Application of sodium- and biogenic sulfide to the precipitation of nickel in a continuous reactor

•Residual metal concentrations can reach values below 0.25 mg/L.•Nickel removal is maximum at Ni/S ratios of 1.•Particle size distributions were affected by agglomeration.•Increased supersaturation affected both growth rate and agglomeration kernels.

Attention has been focused in recent decades upon the precipitation of metal sulfides from acid mine drainage (AMD) and pregnant leach solutions, due to the advantages of the sulfide precipitation process over traditional methods employing hydroxides. The aim of this work was thus to explore technologies for the precipitation of valuable metals, such as nickel using such sulfides (as either Na2S or biogenic sulfide).
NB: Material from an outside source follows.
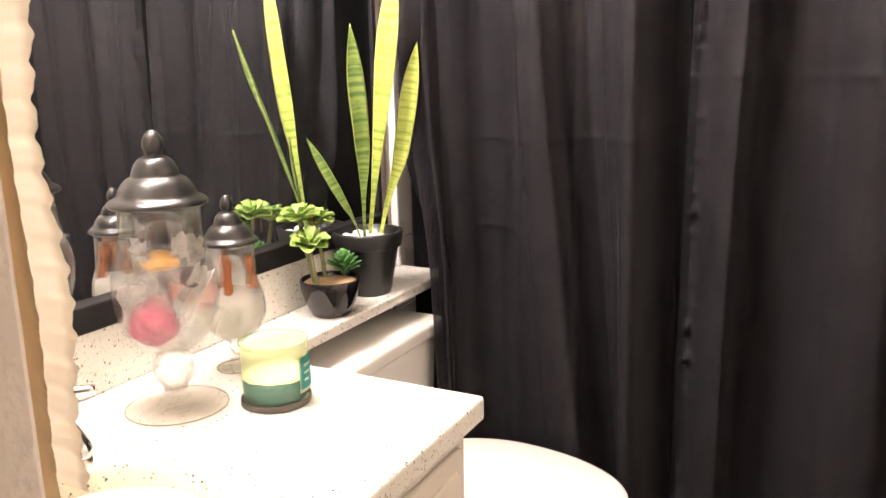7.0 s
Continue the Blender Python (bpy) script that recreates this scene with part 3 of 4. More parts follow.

The recovery of nickel sulfide was improved when the initial pH of the solution containing each metal was set to 7. In such a condition the removal efficiency of nickel was 99.9%, corresponding to a residual level of 0.13 mg L−1 for nickel in solution. Kinetic parameters for precipitation were determined from the particle size distributions (produced in an MSMPR reactor) using the method of moments, where the growth and nucleation rates, as well the agglomeration kernel, were calculated. The precipitation of nickel at an initial pH of 7 showed a nucleation rate value of 8.16 × 1018# m−3 s−1, the highest volumetric growth rate (1.03 × 101 μm−3 s−1) and agglomeration kernel of 9.71 × 10−23m3 #−1 s−1. The biogenic sulfide was a suitable alternative to sodium sulfide for nickel removal. Both sodium sulfide and biogenic sulfide can be utilized to precipitate nickel as millerite (NiS), allowing the effluent compliant with environmental legislation.